Apparently, similar die-off levels, proportionate to population, are occurring with the Gulf’s shrimp population. In a report by TV station KTRK, “ Two years after the BP oil spill, shrimpers in the Gulf of Mexico say things have changed for the worse. Some say they’re hesitant to take settlement money from BP because the catch has been so bad the last two years, and they’re not sure when it will get better.”
“From the docks of Chalmette to the quiet waters of Delcambre in Louisiana, business is slow. ‘It’s been bad two years in a row,’ Delcambre shrimper Jimmie Dupre said. That business is shrimp, and the shrimpers say they’ve never seen anything like 2011 and 2012.”
Schumaker said of the data, “If there exists proof that all of these animals are still alive and well but elsewhere, I would really like to understand it. Otherwise, we all should be prepared to admit that BP, and our subsequent use of Corexit, have in combination committed a heinous crime against nature and humanity here in the Gulf of Mexico.
Smith added, “I don’t think you need to be Sherlock Holmes to figure out that the most massive oil spill in American history may have something to do with this. Yet NOAA — the National Oceanic and Atmospheric Administration, tasked with this investigation — continues to drag its feet on completing its probe or reaching its conclusions, which could be devastating news for BP. The biggest ‘mystery’ surrounding the dolphin die-off is whether the federal investigators are just underfunded, incompetent, or in the tank for Big Oil.”
Many Oceanographic experts have cautioned that more evidence is needed before these problems can be conclusively blamed on the Deepwater Horizon disaster. Smith objects, “I agree that the Gulf needs more research, and better research. But after a while, as these negative stories pile up, it’s hard not to reach the conclusion that BP’s recklessness has wreaked major, long-term havoc upon the fragile environment of the Gulf.”
He lamented that the tourist economy of the Biloxi and the Mississippi Gulf Coast, that once was centered around going to the beach, now has more to do with casino reconstruction than eco-tourism.
Overall tourism is down, city figures list four million visitors to Biloxi since last year.

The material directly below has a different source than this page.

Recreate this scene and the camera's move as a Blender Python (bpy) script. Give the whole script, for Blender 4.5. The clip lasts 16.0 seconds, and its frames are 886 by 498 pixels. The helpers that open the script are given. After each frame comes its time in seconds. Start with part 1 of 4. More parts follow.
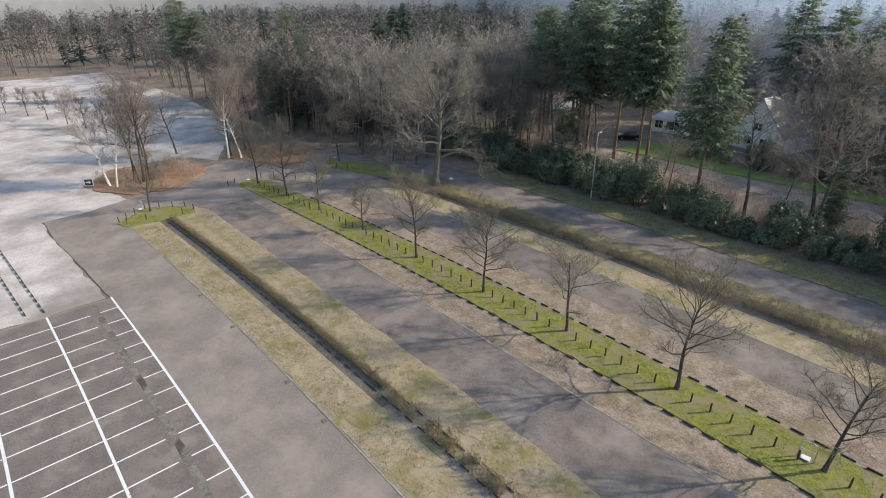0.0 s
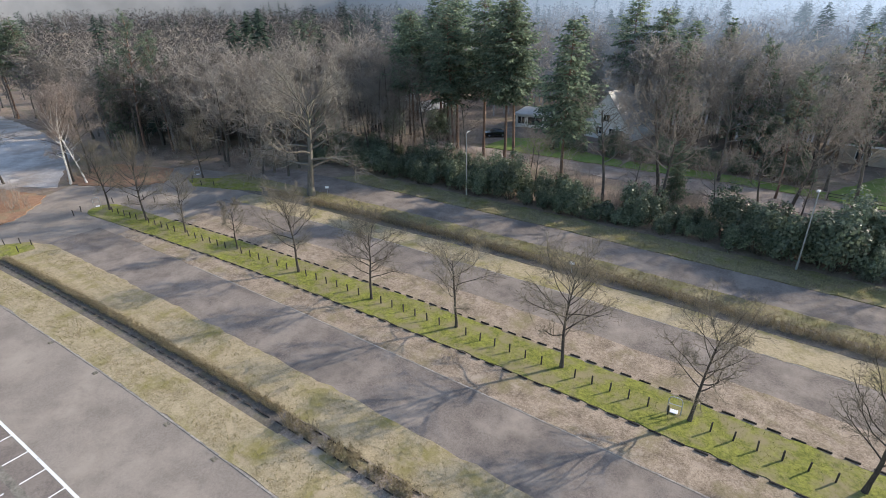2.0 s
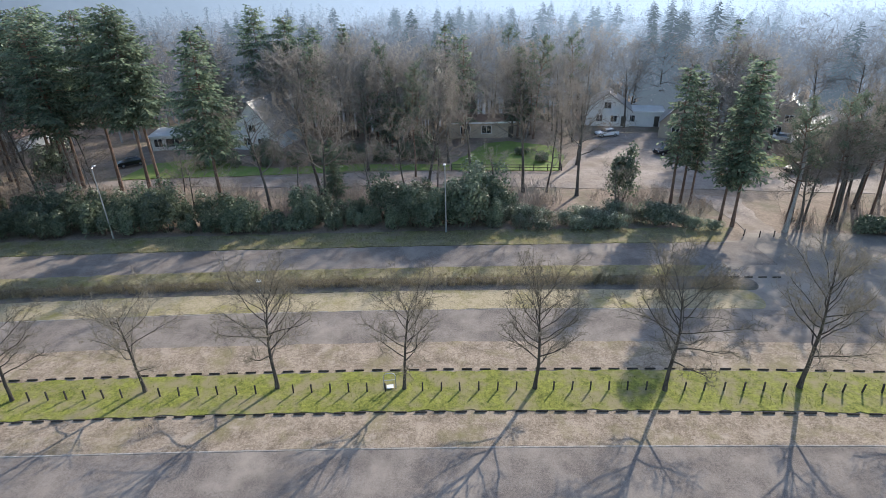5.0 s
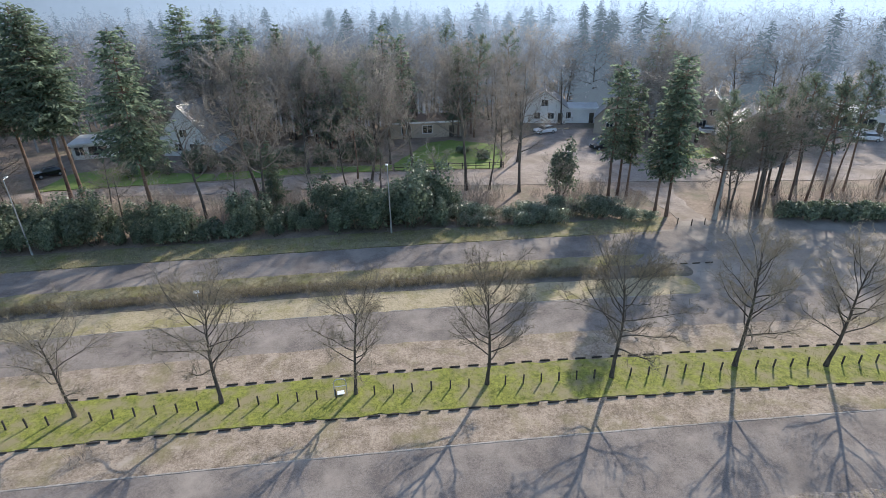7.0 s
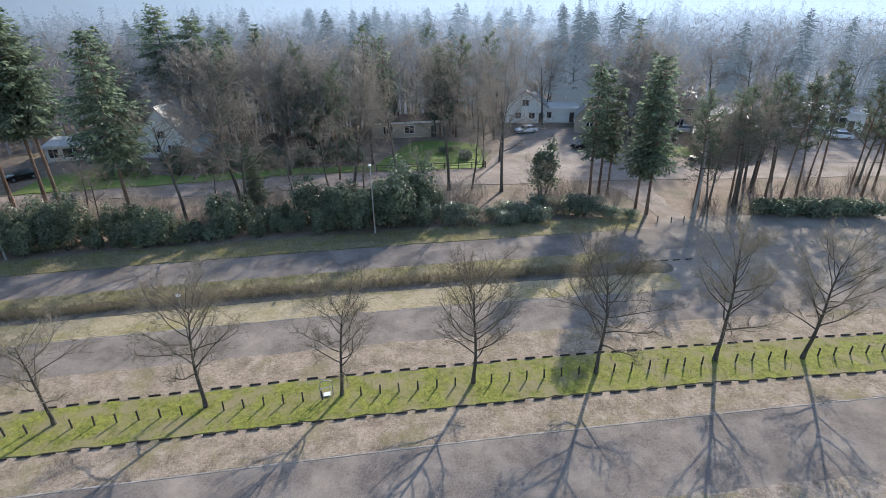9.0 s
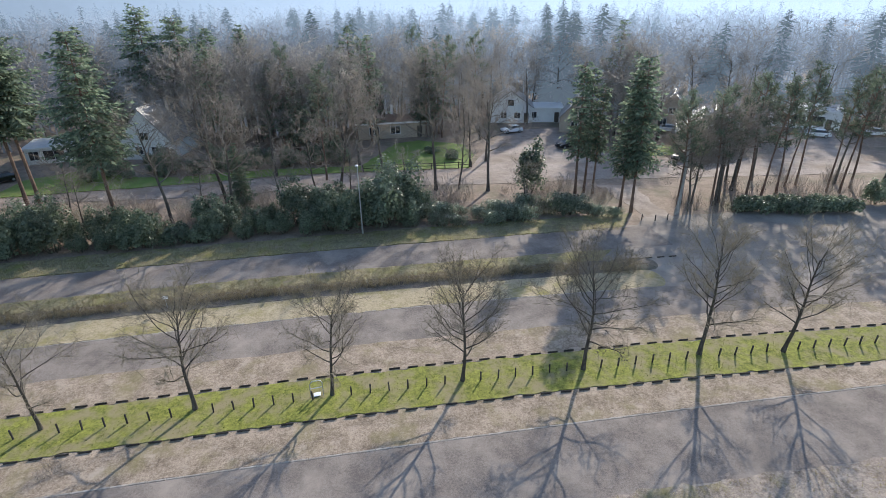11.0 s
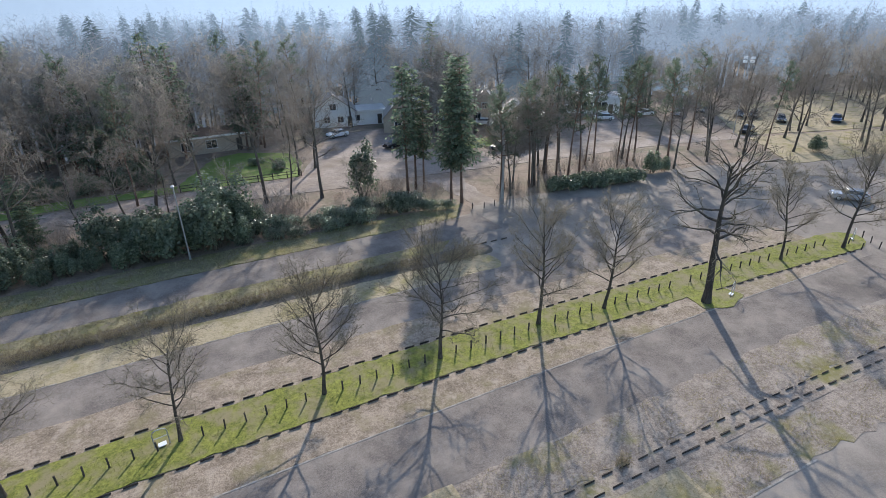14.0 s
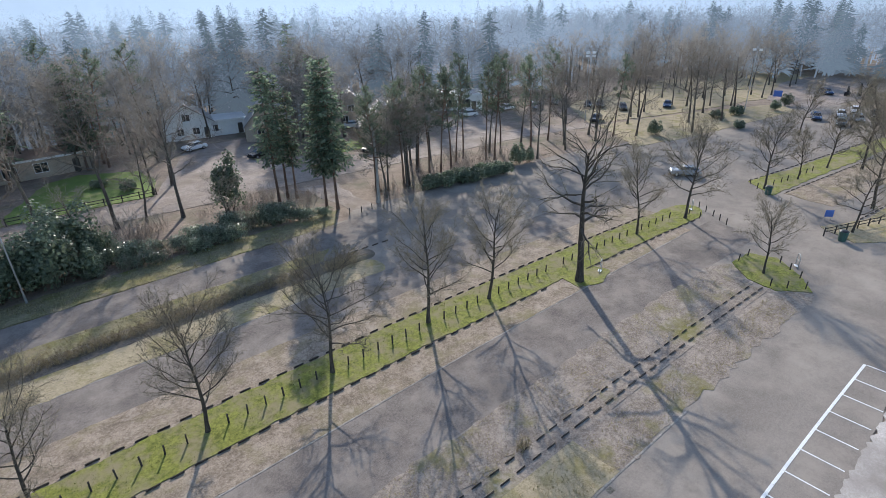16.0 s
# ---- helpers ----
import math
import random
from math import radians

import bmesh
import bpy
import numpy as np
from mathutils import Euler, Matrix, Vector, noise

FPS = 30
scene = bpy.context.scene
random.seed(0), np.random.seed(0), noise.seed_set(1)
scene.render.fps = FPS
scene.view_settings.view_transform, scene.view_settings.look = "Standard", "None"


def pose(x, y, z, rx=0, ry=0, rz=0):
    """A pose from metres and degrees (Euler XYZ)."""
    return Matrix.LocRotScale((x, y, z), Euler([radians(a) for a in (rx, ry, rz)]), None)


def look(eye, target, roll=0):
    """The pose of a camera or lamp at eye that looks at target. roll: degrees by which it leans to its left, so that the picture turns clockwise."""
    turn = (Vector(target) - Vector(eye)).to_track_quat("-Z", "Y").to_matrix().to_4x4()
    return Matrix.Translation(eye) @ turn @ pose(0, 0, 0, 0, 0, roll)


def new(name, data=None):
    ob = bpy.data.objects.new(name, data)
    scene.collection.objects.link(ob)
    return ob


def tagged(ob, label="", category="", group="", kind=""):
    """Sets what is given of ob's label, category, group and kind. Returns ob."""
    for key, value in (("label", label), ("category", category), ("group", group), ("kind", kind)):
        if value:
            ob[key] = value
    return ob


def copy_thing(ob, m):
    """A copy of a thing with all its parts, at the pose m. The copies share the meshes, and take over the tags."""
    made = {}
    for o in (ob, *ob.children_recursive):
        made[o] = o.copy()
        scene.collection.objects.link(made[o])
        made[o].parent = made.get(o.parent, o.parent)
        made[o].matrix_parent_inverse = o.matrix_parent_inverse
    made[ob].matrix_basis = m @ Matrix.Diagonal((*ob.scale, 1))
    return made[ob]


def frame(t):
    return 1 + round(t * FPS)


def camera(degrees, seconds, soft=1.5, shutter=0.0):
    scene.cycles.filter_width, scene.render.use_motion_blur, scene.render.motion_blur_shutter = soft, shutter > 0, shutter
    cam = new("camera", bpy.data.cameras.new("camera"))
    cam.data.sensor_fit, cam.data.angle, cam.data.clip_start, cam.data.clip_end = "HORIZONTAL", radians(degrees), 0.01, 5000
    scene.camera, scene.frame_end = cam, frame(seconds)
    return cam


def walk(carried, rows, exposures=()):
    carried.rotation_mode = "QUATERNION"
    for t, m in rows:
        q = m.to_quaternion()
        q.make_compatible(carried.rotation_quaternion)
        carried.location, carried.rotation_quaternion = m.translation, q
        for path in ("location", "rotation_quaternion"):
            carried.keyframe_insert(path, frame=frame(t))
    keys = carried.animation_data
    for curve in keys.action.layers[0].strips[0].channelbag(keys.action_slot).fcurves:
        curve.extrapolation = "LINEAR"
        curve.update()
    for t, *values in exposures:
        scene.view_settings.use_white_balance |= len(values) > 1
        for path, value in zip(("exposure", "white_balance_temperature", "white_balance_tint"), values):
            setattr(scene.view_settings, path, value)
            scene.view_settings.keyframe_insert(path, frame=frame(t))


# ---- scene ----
cam = camera(79.26, 16.0, soft=0.65)
walk(cam, [
    (0.0, pose(0.00, 0.00, 25.00, 64.31, 0.89, 50.01)),
    (0.5, pose(-0.02, 0.02, 25.01, 64.33, 0.85, 48.65)),
    (1.0, pose(-0.02, 0.06, 25.05, 64.37, 0.83, 46.29)),
    (1.5, pose(0.01, 0.16, 25.12, 64.40, 0.90, 42.74)),
    (2.0, pose(0.07, 0.25, 25.14, 64.40, 1.11, 36.39)),
    (2.5, pose(0.12, 0.33, 25.16, 64.38, 1.16, 28.46)),
    (3.0, pose(0.13, 0.38, 25.19, 64.40, 1.10, 21.96)),
    (3.5, pose(0.15, 0.47, 25.24, 64.42, 1.18, 13.41)),
    (4.0, pose(0.16, 0.57, 25.28, 64.43, 1.27, 6.36)),
    (4.5, pose(0.12, 0.64, 25.21, 64.46, 1.32, 2.79)),
    (5.0, pose(0.07, 0.71, 25.12, 64.46, 1.24, -0.10)),
    (7.5, pose(0.09, 0.97, 24.85, 64.42, 1.07, -7.07)),
    (8.0, pose(0.05, 0.95, 24.83, 64.42, 1.03, -7.61)),
    (8.5, pose(-0.02, 0.93, 24.86, 64.43, 0.97, -7.99)),
    (9.0, pose(-0.10, 0.86, 24.91, 64.40, 0.88, -8.38)),
    (11.5, pose(-0.29, 0.50, 25.00, 64.39, 0.78, -10.43)),
    (12.0, pose(-0.31, 0.44, 25.01, 64.38, 0.76, -11.16)),
    (12.5, pose(-0.32, 0.45, 25.05, 64.38, 0.78, -12.93)),
    (13.0, pose(-0.31, 0.44, 25.06, 64.39, 0.85, -16.62)),
    (13.5, pose(-0.35, 0.43, 25.04, 64.40, 0.91, -21.00)),
    (14.0, pose(-0.35, 0.56, 24.98, 64.43, 0.92, -28.55)),
    (14.5, pose(-0.33, 0.81, 24.88, 64.49, 1.01, -36.48)),
    (15.0, pose(-0.20, 1.02, 24.81, 64.47, 1.01, -38.98)),
    (15.5, pose(-0.07, 1.08, 24.83, 64.38, 1.02, -40.96)),
    (16.0, pose(0.06, 1.07, 24.85, 64.33, 1.09, -42.51)),
], [(0.0, 0.44, 6800, 11), (2.0, 0.64, 6620, 11), (5.0, 0.72, 6330, 10), (9.0, 0.68, 6280, 10), (12.5, 0.63, 6220, 10), (16.0, 0.44, 6130, 10)])

# World, sun and exposure. X runs along the rows of bays, Y towards the wood.
SUN_DIR = Vector((0.576, 0.817, 0.505)).normalized()      # towards the sun
world = bpy.data.worlds.new("sky")
scene.world = world
world.use_nodes = True
wn = world.node_tree
sky = wn.nodes.new("ShaderNodeTexSky")
sky.sky_type = "NISHITA"
sky.sun_disc = False
sky.sun_elevation = math.asin(SUN_DIR.z)
sky.sun_rotation = math.atan2(SUN_DIR.x, SUN_DIR.y)
sky.air_density, sky.dust_density, sky.ozone_density = 1.0, 0.7, 1.3
wn.nodes["Background"].inputs["Strength"].default_value = 0.185
wn.links.new(sky.outputs["Color"], wn.nodes["Background"].inputs["Color"])
sun = new("sun", bpy.data.lights.new("sun", "SUN"))
sun.data.energy, sun.data.angle, sun.data.color = 4.2, radians(0.6), (1.0, 0.91, 0.78)
sun.matrix_world = look(SUN_DIR * 100, (0, 0, 0))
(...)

That is down from the more than eight million that visited pre-Katrina but significantly higher than the years immediately after the storm.
Despite Biloxi earning $20 million in taxes from casino revenue, nearly half of the city’s budget, Smith critiqued, “It’s all relative, isn’t it? First of all, it’s barely a 50 percent comeback, and the story notes — as is fairly common with all these gambling-powered comebacks — the poorest neighborhoods have been left behind.”
Much the same story of depressed recovery can be seen in Jefferson Parish’s own beachside community of Grand Isle. Two of the beachside restaurants that were packed prior to the BP spill have closed and filed for bankruptcy. Property values that were soaring on beachside villas and fishing camps, have flatlined, according to realtor Irv Magri.